NYC Day 4 Thursday
We got out a bit earlier so we were at The Met only about 20 minutes after it opened. The tickets we’d bought for The Met still had two days to run so we ticked off the
moon photography exhibition and another called
Camp.
On the way there we stumbled on to what I’d imagine is a hugely expensive, and hugely ridiculous painting called ‘Blue Panel II’. How did art get to this place?
Anyways, back to what we came to see.
The first was pretty amazing. Some of the 19th century photography of the moon was pretty incredible considering the tech that was available at the time.

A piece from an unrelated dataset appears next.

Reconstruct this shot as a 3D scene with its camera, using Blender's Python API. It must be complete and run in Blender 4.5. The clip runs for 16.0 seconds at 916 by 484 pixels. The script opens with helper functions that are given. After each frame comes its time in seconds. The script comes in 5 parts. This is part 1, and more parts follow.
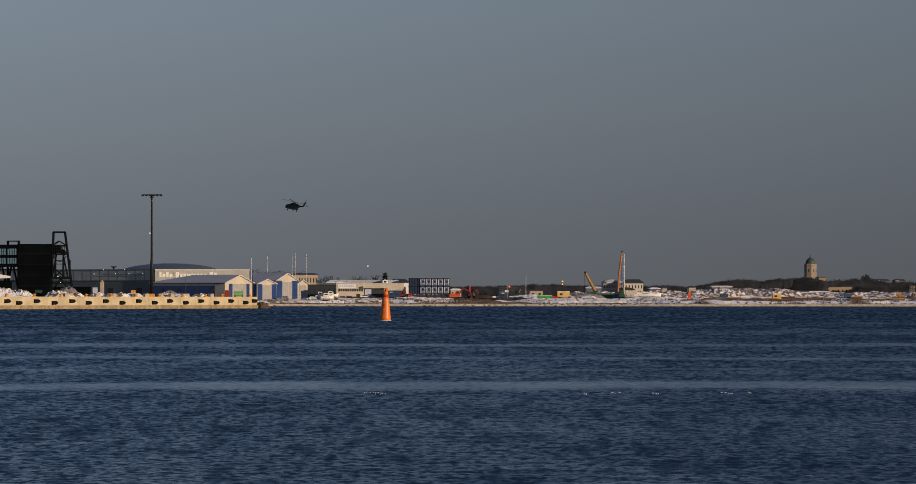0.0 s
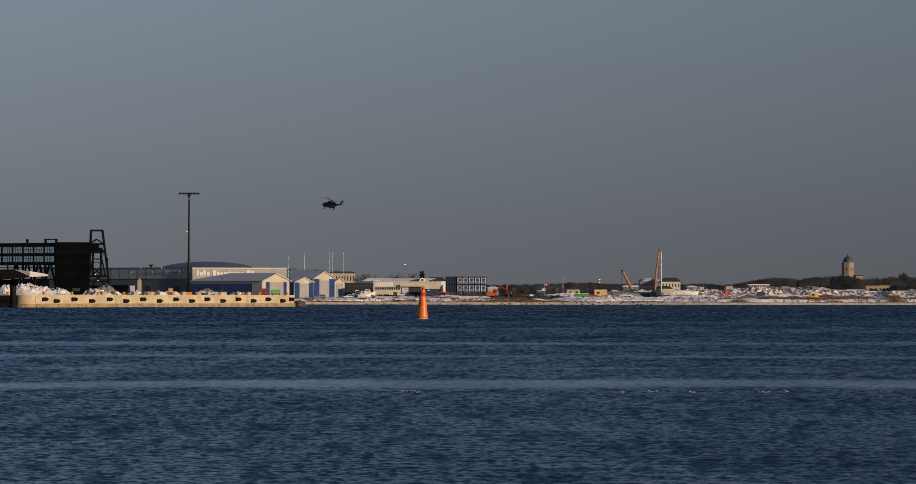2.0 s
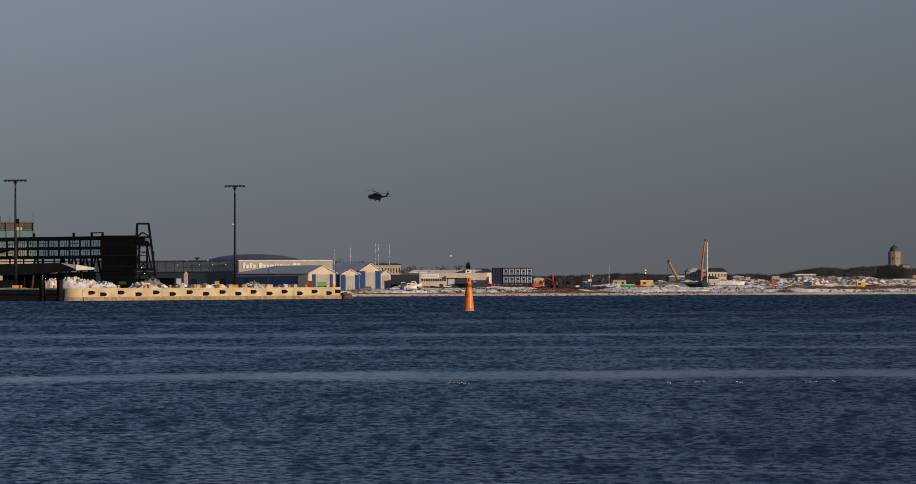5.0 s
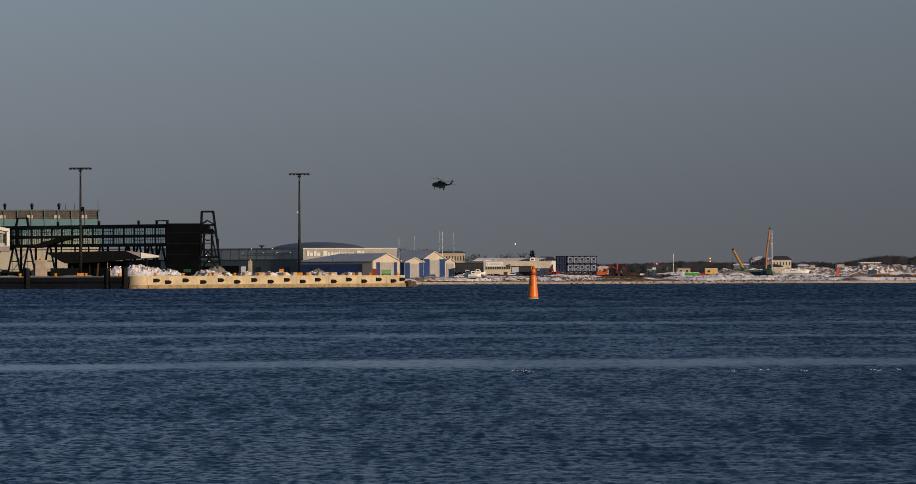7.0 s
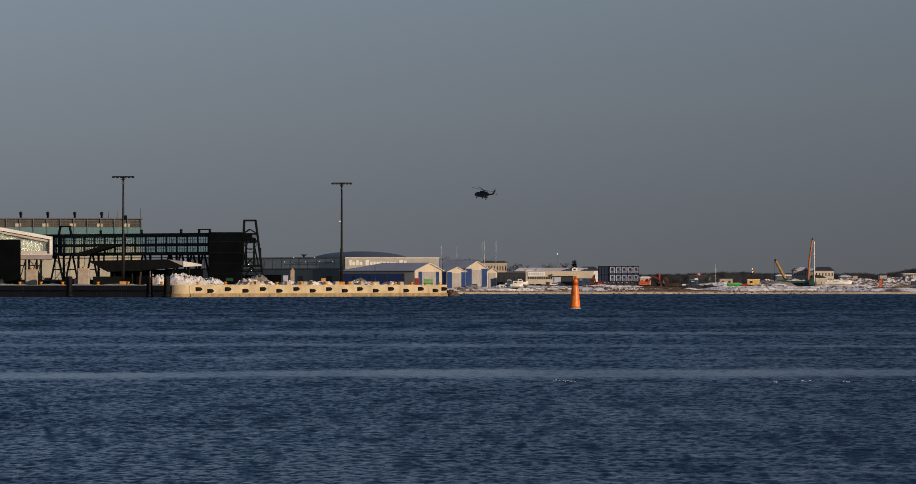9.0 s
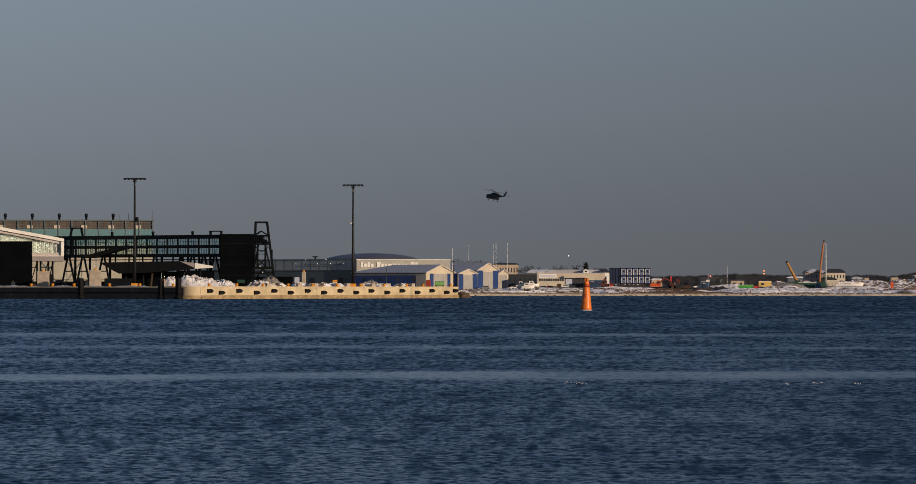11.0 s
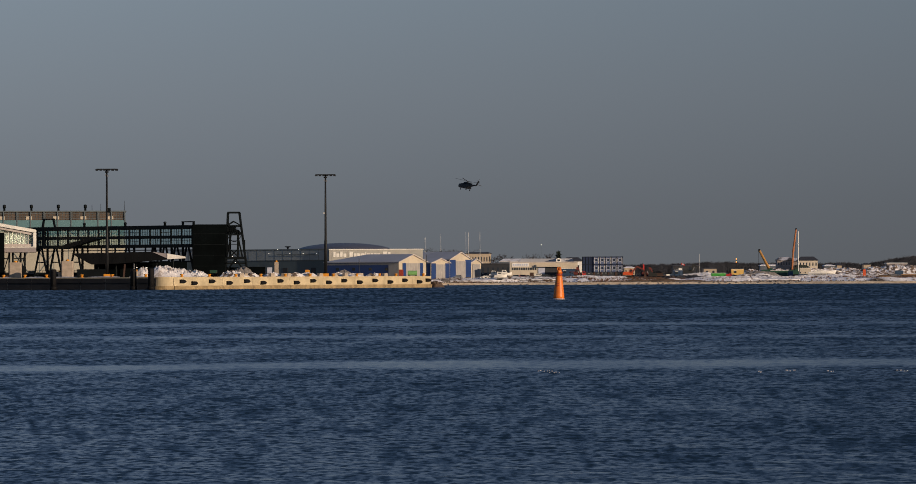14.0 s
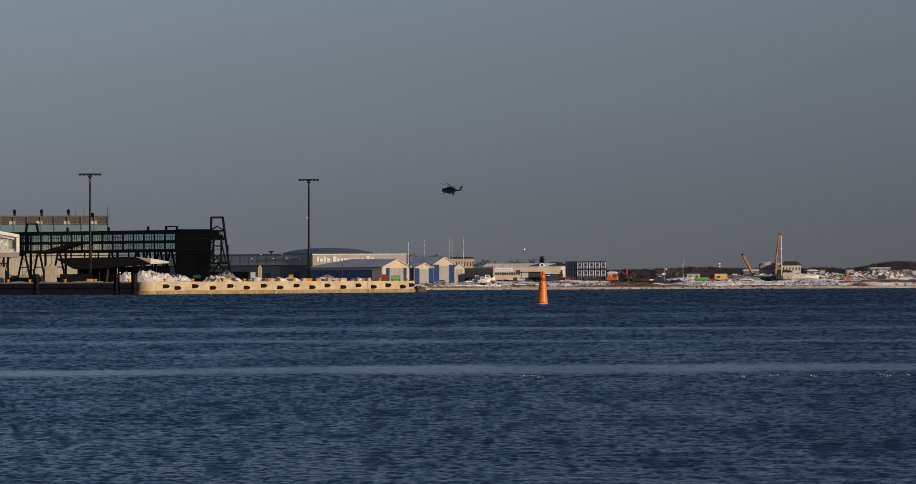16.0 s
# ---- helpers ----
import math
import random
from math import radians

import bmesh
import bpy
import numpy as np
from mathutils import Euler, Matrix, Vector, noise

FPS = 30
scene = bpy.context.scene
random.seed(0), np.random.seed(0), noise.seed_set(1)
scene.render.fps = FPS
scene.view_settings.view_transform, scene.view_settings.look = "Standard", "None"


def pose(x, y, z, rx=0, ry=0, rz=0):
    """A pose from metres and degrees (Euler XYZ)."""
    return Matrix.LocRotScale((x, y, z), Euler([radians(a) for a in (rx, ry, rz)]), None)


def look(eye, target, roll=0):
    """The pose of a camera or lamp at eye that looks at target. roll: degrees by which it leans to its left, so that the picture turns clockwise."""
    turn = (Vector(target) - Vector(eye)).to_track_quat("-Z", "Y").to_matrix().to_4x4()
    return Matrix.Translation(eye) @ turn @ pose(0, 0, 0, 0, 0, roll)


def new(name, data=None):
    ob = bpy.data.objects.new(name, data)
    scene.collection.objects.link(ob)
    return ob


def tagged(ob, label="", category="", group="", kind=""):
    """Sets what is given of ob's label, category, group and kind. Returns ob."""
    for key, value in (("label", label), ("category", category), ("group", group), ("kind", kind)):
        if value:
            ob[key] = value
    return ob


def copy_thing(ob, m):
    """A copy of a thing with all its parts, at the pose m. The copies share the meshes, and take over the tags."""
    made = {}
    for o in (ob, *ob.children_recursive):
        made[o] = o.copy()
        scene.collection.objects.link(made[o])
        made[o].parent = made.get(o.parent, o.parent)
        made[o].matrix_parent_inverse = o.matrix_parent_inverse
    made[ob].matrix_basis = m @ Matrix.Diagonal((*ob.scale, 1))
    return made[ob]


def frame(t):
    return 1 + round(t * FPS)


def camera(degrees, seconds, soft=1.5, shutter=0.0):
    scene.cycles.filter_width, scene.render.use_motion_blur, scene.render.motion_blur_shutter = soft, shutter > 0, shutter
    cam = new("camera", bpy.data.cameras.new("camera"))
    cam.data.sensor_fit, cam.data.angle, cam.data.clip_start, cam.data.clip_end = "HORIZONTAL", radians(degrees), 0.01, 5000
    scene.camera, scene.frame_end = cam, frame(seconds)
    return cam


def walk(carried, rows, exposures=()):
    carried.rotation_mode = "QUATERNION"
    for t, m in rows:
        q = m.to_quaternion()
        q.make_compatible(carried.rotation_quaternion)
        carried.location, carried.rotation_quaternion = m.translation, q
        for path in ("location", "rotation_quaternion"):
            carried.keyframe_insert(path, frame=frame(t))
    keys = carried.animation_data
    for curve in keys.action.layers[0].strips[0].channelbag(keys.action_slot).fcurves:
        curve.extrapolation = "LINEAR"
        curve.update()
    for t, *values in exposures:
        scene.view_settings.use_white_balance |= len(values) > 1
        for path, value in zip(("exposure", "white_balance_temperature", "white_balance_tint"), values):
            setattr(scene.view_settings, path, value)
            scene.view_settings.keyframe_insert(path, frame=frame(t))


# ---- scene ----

Camp was a whole different thing. This is how the exhibition is described on The Met’s website –
‘Through more than 250 objects dating from the seventeenth century to the present, The Costume Institute's spring 2019 exhibition explores the origins of camp's exuberant aesthetic. Susan Sontag's 1964 essay "Notes on 'Camp'" provides the framework for the exhibition, which examines how the elements of irony, humor, parody, pastiche, artifice, theatricality, and exaggeration are expressed in fashion’.
The first thing we asked each other was - what is it with women and camp? Maybe they were just there to see the fashion itself as it was a smorgasbord of labels, labels, labels. I was half expecting Patsy and Eddy to push past us. It was colourful. It had labels. It really wasn’t our thing.

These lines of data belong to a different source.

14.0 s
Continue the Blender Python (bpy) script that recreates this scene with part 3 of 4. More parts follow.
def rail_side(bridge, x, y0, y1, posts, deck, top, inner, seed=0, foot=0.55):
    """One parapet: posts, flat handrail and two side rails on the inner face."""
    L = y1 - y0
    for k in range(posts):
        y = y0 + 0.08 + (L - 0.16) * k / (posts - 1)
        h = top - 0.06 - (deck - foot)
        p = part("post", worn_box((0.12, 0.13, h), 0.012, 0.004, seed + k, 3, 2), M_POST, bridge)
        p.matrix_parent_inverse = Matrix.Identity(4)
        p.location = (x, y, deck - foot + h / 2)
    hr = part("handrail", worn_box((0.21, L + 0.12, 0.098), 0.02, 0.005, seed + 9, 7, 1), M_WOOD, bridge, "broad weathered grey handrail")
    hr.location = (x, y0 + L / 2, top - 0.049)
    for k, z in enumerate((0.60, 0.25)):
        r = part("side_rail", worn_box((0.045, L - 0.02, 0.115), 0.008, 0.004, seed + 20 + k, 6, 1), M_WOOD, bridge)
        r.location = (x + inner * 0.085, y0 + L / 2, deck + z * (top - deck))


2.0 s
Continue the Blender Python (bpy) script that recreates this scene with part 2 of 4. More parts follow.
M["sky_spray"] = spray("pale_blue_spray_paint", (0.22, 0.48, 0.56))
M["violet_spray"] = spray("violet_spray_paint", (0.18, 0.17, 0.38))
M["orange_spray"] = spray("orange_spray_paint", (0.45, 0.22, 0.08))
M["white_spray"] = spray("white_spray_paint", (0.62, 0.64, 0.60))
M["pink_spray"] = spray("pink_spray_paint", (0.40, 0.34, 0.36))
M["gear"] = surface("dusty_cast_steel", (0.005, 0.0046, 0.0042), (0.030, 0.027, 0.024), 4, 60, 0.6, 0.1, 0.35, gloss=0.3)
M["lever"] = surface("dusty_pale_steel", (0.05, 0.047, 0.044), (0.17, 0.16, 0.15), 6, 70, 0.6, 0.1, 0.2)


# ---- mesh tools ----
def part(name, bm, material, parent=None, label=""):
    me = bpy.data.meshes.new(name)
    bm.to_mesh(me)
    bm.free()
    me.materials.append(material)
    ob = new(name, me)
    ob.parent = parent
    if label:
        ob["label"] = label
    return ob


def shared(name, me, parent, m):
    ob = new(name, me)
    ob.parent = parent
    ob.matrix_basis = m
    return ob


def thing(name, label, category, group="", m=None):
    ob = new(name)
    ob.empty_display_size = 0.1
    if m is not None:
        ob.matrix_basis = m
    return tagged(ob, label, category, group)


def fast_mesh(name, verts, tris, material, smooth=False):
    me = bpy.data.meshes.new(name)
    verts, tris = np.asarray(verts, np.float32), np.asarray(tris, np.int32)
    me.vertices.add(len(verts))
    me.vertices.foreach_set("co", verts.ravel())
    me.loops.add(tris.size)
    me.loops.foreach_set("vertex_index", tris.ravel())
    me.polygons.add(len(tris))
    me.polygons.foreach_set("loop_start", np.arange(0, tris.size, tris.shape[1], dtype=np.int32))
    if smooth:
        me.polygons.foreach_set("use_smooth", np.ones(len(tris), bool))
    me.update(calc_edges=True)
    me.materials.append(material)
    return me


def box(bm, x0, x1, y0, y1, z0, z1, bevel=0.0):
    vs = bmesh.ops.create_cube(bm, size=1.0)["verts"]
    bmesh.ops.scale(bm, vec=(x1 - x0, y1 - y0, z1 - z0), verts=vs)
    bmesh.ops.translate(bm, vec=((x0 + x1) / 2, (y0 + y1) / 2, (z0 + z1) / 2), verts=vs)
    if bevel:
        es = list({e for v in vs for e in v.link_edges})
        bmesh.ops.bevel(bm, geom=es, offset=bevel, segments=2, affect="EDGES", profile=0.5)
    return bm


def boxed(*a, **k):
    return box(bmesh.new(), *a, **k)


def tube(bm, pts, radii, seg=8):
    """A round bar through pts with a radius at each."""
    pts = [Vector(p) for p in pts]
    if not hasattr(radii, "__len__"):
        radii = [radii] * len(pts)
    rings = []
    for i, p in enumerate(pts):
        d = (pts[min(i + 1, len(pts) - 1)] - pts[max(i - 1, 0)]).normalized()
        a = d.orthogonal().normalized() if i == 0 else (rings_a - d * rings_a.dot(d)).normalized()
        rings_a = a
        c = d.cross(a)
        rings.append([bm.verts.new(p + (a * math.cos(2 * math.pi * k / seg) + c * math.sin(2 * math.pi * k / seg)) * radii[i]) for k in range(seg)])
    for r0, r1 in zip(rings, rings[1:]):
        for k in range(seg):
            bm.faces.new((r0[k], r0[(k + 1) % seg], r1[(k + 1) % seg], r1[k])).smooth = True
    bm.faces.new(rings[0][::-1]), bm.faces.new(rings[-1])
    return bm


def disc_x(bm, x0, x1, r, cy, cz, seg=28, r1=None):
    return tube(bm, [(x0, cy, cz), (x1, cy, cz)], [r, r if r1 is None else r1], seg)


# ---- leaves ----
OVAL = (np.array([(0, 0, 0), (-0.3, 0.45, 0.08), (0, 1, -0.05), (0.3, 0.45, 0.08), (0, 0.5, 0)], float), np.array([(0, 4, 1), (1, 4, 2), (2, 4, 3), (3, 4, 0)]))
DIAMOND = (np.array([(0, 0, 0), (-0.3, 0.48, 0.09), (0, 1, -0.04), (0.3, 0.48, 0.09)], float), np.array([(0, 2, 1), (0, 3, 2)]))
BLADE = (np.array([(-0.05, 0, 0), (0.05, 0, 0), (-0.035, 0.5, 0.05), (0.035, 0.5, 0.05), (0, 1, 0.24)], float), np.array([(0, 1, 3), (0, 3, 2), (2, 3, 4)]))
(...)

We then found ourselves in the Art of the Arab Lands and Ancient Near Eastern Art. Just like with the Egyptian gallery it was display after display of incredible art and artefacts. You really could spend a week at The Met. You’d have very sore feet, but it would be a week of wow after wow after wow.
I’d seen somewhere that the café on the roof of The Met had a great view and I’d seen a picture of beautiful people buying beautiful food and drink, lazing around on fake grass, so we wanted to join them. After a good 30 minutes of trying to find out how to get there it was a huge disappointment. It was on ok view of the southern end of the park, there was a bar serving not much at all and not a beautiful person in sight. Boo hoo
So instead of a glamorous lunch with the Park Ave set we had a way better time at a cool little restaurant on Madison called Nectar Café (1022 Madison).